Giving support to rejected Iraqi asylum-seekers gives them false hopes and makes them hostages, according to Deputy Chief of Police Hans-Viggo Jensen who is calling for politicians, organisations and civilians who support the Iraqis, to stop their campaigns.
“I actually think they should stop it and refrain from making the rejected asylum-seekers believe that they have a future in Denmark. They are selling a product they cannot deliver and are thus contributing to an escalation of the situation,” says Hans-Viggo Jensen who is responsible for the repatriation of 244 Iraqis whose asylum requests have been rejected.
The first six Iraqis were flown quietly out of the country on Thursday of this week. Among them was 35-year old Mufsal al-Alji whose father, mother and siblings have residence permits and live in the city of Vejle.
Sixty other rejected Iraqis have sought refuge in Brorson’s Church in Copenhagen, with help flooding in to them from well-meaning Danes offering all kinds of assistance from dental care and massage to psychological support. But the Danes should be careful, says Hans-Viggo Jensen. The support makes repatriation more unpleasant for the individual refugee.
“When you fight the decision, you take away their opportunity to help prepare their repatriation.
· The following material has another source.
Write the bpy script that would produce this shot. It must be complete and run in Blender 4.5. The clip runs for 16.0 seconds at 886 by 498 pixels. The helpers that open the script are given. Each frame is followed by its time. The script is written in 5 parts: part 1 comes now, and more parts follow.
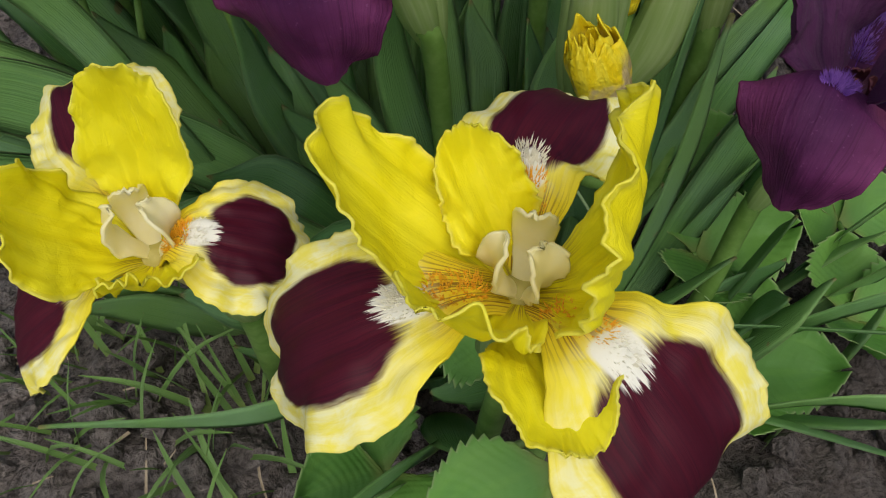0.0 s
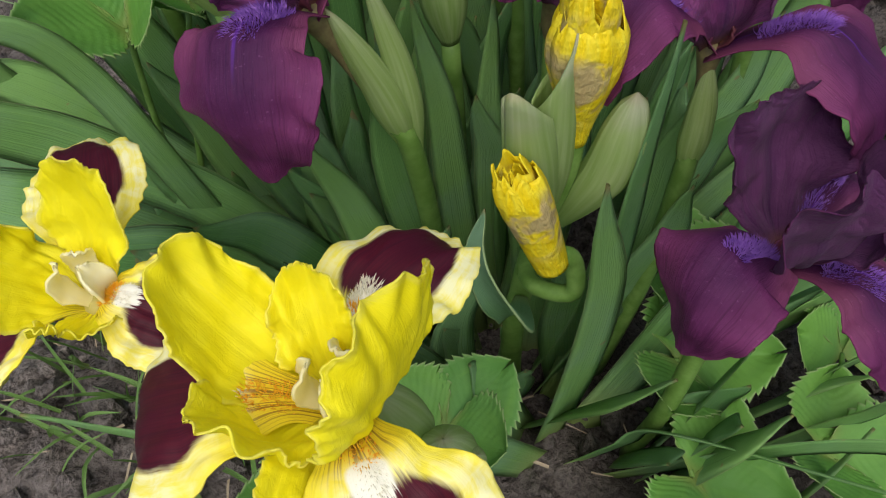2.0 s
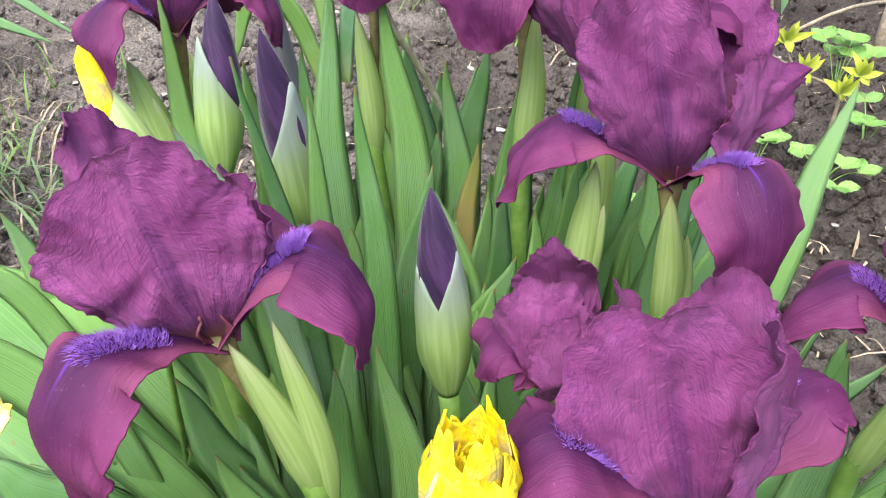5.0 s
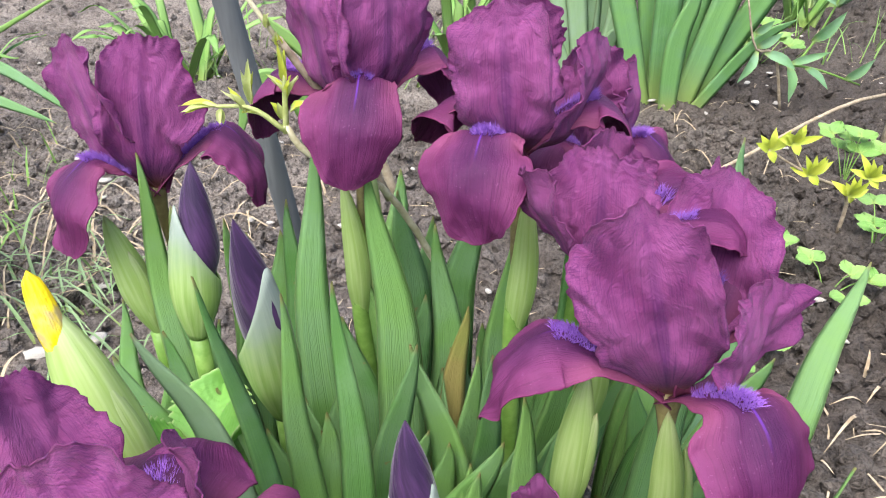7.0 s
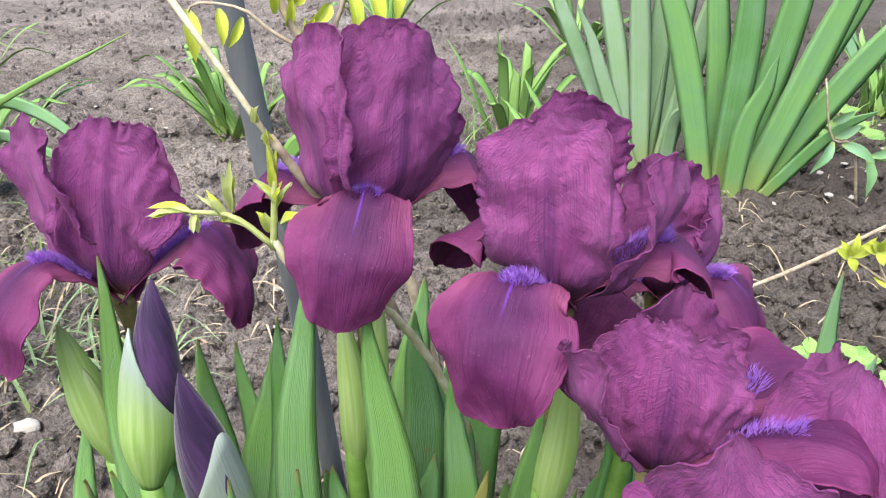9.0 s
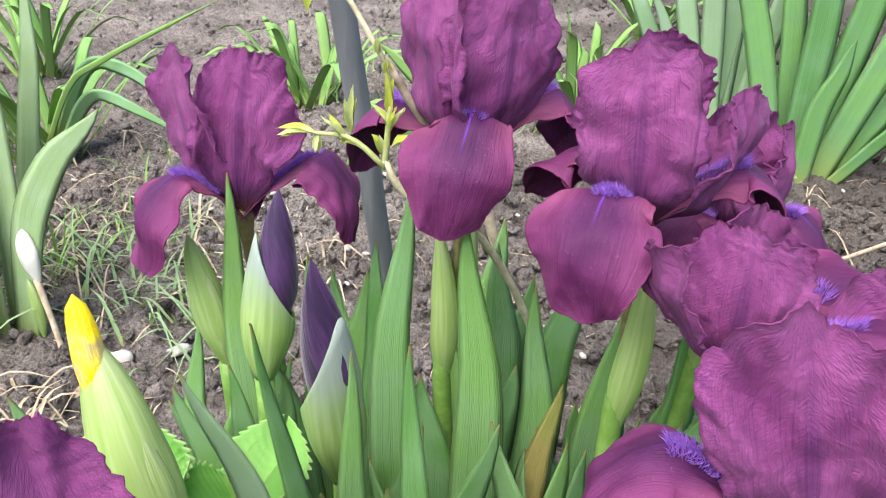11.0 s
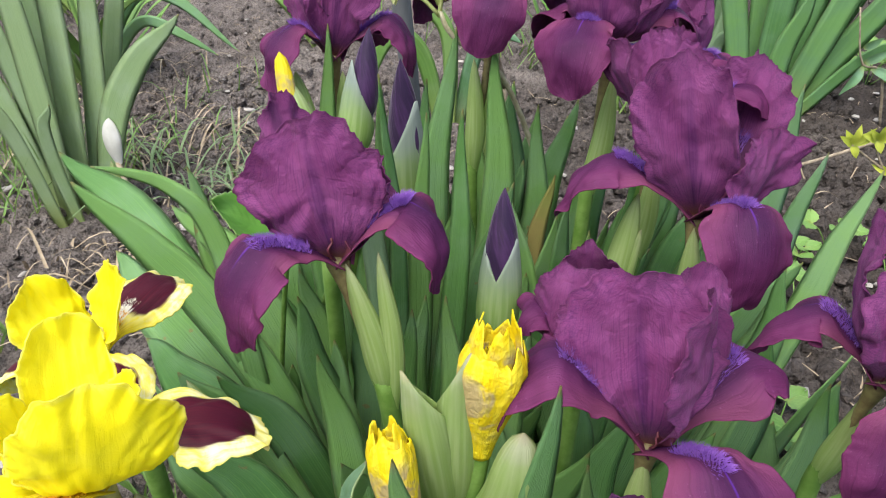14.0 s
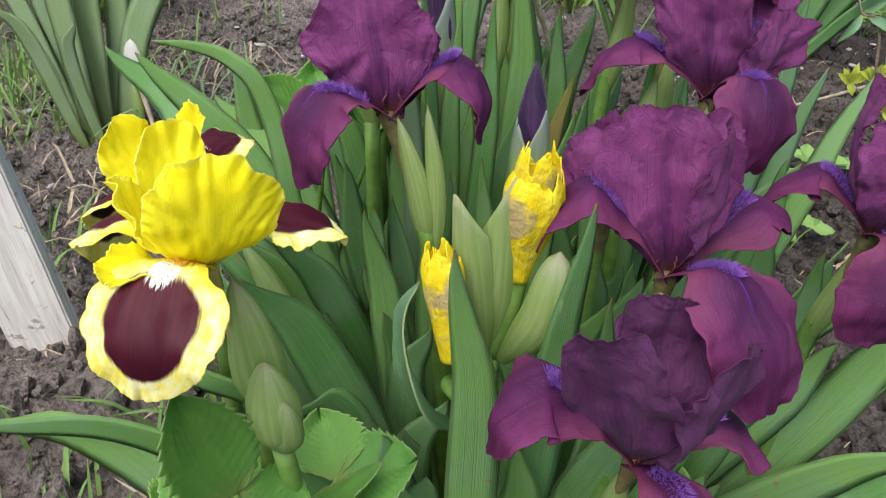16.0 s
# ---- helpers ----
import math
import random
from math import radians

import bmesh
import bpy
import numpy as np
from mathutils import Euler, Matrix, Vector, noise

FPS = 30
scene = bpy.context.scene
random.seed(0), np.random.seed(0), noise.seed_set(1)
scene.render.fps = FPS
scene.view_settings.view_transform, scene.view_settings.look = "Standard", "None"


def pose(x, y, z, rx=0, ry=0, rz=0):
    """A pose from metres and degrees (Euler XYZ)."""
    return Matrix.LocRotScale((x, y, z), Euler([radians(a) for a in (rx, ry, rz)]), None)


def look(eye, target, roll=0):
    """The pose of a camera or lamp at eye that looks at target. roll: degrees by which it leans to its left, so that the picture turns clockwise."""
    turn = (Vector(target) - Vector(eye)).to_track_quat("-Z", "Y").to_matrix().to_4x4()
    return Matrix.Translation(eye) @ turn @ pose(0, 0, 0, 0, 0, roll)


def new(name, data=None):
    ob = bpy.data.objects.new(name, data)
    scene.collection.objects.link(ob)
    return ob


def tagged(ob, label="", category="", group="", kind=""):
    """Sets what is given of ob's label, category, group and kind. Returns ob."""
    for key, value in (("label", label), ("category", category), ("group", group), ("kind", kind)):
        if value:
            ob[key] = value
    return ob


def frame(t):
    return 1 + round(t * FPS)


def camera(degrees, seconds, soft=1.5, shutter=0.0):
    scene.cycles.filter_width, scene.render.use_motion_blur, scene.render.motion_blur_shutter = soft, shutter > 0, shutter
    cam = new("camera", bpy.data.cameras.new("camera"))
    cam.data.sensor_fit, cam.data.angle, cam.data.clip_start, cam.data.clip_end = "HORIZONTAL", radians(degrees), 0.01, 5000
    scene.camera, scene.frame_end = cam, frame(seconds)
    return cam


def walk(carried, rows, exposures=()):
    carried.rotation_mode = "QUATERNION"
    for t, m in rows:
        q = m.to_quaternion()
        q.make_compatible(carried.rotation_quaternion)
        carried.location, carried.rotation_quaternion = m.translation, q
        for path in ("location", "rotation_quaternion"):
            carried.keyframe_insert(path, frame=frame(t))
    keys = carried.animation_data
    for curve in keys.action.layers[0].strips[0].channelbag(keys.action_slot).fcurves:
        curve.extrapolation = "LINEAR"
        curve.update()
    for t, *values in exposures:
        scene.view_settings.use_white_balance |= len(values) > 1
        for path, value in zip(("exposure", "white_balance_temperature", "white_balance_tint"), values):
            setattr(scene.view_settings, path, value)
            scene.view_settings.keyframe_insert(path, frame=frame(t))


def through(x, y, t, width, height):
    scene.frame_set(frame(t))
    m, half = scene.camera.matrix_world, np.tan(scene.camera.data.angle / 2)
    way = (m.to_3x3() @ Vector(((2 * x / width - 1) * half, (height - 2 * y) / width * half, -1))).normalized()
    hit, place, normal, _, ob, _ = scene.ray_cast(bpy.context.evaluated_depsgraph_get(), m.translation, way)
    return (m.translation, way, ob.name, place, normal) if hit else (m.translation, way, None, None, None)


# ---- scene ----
cam = camera(62.75, 16.0, 1.1)
EXPOSURES = [(0.0, -0.55), (1.0, -0.52), (1.5, -0.45), (2.0, -0.22), (2.5, 0.05), (3.0, 0.50), (3.5, 0.95), (4.0, 1.3), (6.5, 1.35), (9.0, 1.35), (11.5, 1.4), (12.5, 1.35), (13.0, 1.3), (13.5, 1.0), (14.0, 0.68), (14.5, 0.5), (16.0, 0.38)]
ROWS = [
    (0.0, -0.1870, -0.1650, 0.4048, 32.18, 1.24, -39.28),
    (0.5, -0.1951, -0.1682, 0.4139, 33.56, 3.14, -40.46),
    (1.0, -0.1871, -0.1723, 0.4169, 33.54, 2.46, -37.34),
    (1.5, -0.1551, -0.1769, 0.4274, 33.96, 2.94, -34.69),
    (2.0, -0.1371, -0.1911, 0.4371, 34.40, 2.11, -26.92),
    (2.5, -0.0999, -0.2007, 0.4365, 37.75, 1.18, -17.96),
    (3.0, -0.0710, -0.2024, 0.4286, 43.37, 1.03, -12.94),
    (3.5, -0.0526, -0.1963, 0.4315, 48.44, 0.98, -8.29),
    (4.0, -0.0400, -0.1859, 0.4341, 51.78, 1.45, -5.19),
    (6.5, -0.0269, -0.1251, 0.4632, 57.18, 0.21, -2.43),
    (7.0, -0.0197, -0.1121, 0.4797, 58.47, -0.34, -2.03),
    (7.5, -0.0121, -0.0999, 0.4920, 58.87, -0.28, -1.07),
    (8.0, -0.0135, -0.0715, 0.5004, 59.72, -1.71, 0.42),
    (8.5, -0.0155, -0.0477, 0.4875, 61.21, -2.74, 1.51),
    (9.0, -0.0087, -0.0328, 0.4761, 62.64, -2.25, 3.25),
    (11.5, -0.0227, -0.0988, 0.4647, 60.65, -2.72, 8.39),
    (12.0, -0.0222, -0.1310, 0.4620, 59.84, -2.78, 7.16),
    (12.5, -0.0188, -0.1662, 0.4661, 59.12, -1.98, 5.60),
    (13.0, -0.0164, -0.1924, 0.4627, 58.33, -2.64, 5.54),
    (13.5, -0.0194, -0.2299, 0.4644, 59.42, -3.62, 6.35),
    (14.0, -0.0213, -0.2563, 0.4607, 58.84, -3.61, 7.84),
    (14.5, -0.0216, -0.2715, 0.4542, 59.13, -4.08, 7.70),
    (15.0, -0.0334, -0.2921, 0.4492, 59.13, -4.09, 8.08),
    (15.5, -0.0375, -0.3059, 0.4433, 58.25, -4.69, 8.12),
    (16.0, -0.0346, -0.3173, 0.4327, 56.24, -4.71, 7.73),
]
walk(cam, [(t, pose(x, y, z, rx, ry, rz)) for t, x, y, z, rx, ry, rz in ROWS], EXPOSURES)

# ---- light ----
world = bpy.data.worlds.new("world")
scene.world = world
world.use_nodes = True
wt = world.node_tree
sky = wt.nodes.new("ShaderNodeTexSky")
sky.sky_type = "NISHITA"
sky.sun_disc = False
sky.sun_elevation, sky.sun_rotation = radians(62), radians(211)
sky.dust_density, sky.air_density = 3.0, 1.0
wt.links.new(sky.outputs[0], wt.nodes["Background"].inputs[0])
wt.nodes["Background"].inputs[1].default_value = 0.145
sun_data = bpy.data.lights.new("sun", "SUN")
sun_data.energy, sun_data.angle, sun_data.color = 3.0, radians(65), (1.0, 0.97, 0.92)
sun = new("sun", sun_data)
sun.matrix_world = look((-0.9, -1.5, 3.3), (0, 0, 0))


# ---- materials ----
class Nodes:
    """A small builder of node materials."""

    def __init__(self, name):
        self.mat = bpy.data.materials.new(name)
        self.mat.use_nodes = True
        self.tree = self.mat.node_tree
        self.bsdf = self.tree.nodes["Principled BSDF"]
        self.out = self.tree.nodes["Material Output"]

    def add(self, kind):
        return self.tree.nodes.new(kind)

    def link(self, a, b):
        self.tree.links.new(a, b)

    def put(self, socket, value):
        if isinstance(value, bpy.types.NodeSocket):
            self.link(value, socket)
        else:
            socket.default_value = value

    def math(self, op, a, b=0.0, c=0.0, clamp=False):
        n = self.add("ShaderNodeMath")
        n.operation, n.use_clamp = op, clamp
        for i, v in enumerate((a, b, c)):
            self.put(n.inputs[i], v)
        return n.outputs[0]

    def step(self, x, lo, hi, to0=0.0, to1=1.0):
        n = self.add("ShaderNodeMapRange")
        n.interpolation_type = "SMOOTHSTEP"
        for i, v in enumerate((x, lo, hi, to0, to1)):
            self.put(n.inputs[i], v)
        return n.outputs[0]

    def mix(self, f, a, b):
        n = self.add("ShaderNodeMix")
        n.data_type = "RGBA"
        self.put(n.inputs[0], f)
        for s, v in ((n.inputs[6], a), (n.inputs[7], b)):
            self.put(s, v if isinstance(v, bpy.types.NodeSocket) else (*v, 1.0))
        return n.outputs[2]

    def uv(self):
        t = self.add("ShaderNodeTexCoord")
        s = self.add("ShaderNodeSeparateXYZ")
        self.link(t.outputs["UV"], s.inputs[0])
        return s.outputs[0], s.outputs[1]

    def rim(self):
        """0 in a petal's middle, 1 at its margin all round."""
        m = self.add("ShaderNodeUVMap")
        m.uv_map = "Rim"
        s = self.add("ShaderNodeSeparateXYZ")
        self.link(m.outputs[0], s.inputs[0])
        return s.outputs[0]

    def xyz(self, x, y, z=0.0):
        n = self.add("ShaderNodeCombineXYZ")
        for i, v in enumerate((x, y, z)):
            self.put(n.inputs[i], v)
        return n.outputs[0]

    def noise(self, vec, scale, detail=3.0, rough=0.55, dist=0.0):
        n = self.add("ShaderNodeTexNoise")
        if vec is not None:
            self.link(vec, n.inputs["Vector"])
        n.inputs["Scale"].default_value, n.inputs["Detail"].default_value = scale, detail
        n.inputs["Roughness"].default_value, n.inputs["Distortion"].default_value = rough, dist
        return n.outputs[0]

    def place(self):
        return self.add("ShaderNodeTexCoord").outputs["Object"]

    def rand(self):
        return self.add("ShaderNodeObjectInfo").outputs["Random"]

    def bump(self, h, strength, distance):
        n = self.add("ShaderNodeBump")
        n.inputs["Strength"].default_value, n.inputs["Distance"].default_value = strength, distance
        self.put(n.inputs["Height"], h)
        self.link(n.outputs[0], self.bsdf.inputs["Normal"])
        return n.outputs[0]

    def finish(self, colour, rough, spec=0.3, through_light=0.0, tint=None, sheen=0.0):
        b = self.bsdf
        self.put(b.inputs["Base Color"], colour if isinstance(colour, bpy.types.NodeSocket) else (*colour, 1.0))
        self.put(b.inputs["Roughness"], rough)
        b.inputs["Specular IOR Level"].default_value = spec
        if sheen:
            b.inputs["Sheen Weight"].default_value = sheen
            b.inputs["Sheen Roughness"].default_value = 0.4
        if through_light:
            tr = self.add("ShaderNodeBsdfTranslucent")
            self.put(tr.inputs[0], tint if tint is not None else (colour if isinstance(colour, bpy.types.NodeSocket) else (*colour, 1.0)))
            m = self.add("ShaderNodeMixShader")
            m.inputs[0].default_value = through_light
            self.link(b.outputs[0], m.inputs[1])
            self.link(tr.outputs[0], m.inputs[2])
            self.link(m.outputs[0], self.out.inputs[0])
        return self.mat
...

Instead of knowing their departure date and packing their cases, everything will now be taking place on police terms,” says the deputy police chief adding that “a political majority in Parliament” supports the repatriations.
Jensen’s warning has caused organisations and politicians to accuse police management of choosing sides.
Save the Children Secretary-General Mimi Jacobsen says police interference in the debate is “a new variety of democracy”.
“I can say for sure that the deputy chief of police cannot gag us. It is great that he cares about these people, but if the NGOs did not raise their voices when Denmark is doing something wrong, then I don’t know what we are here for,” she says.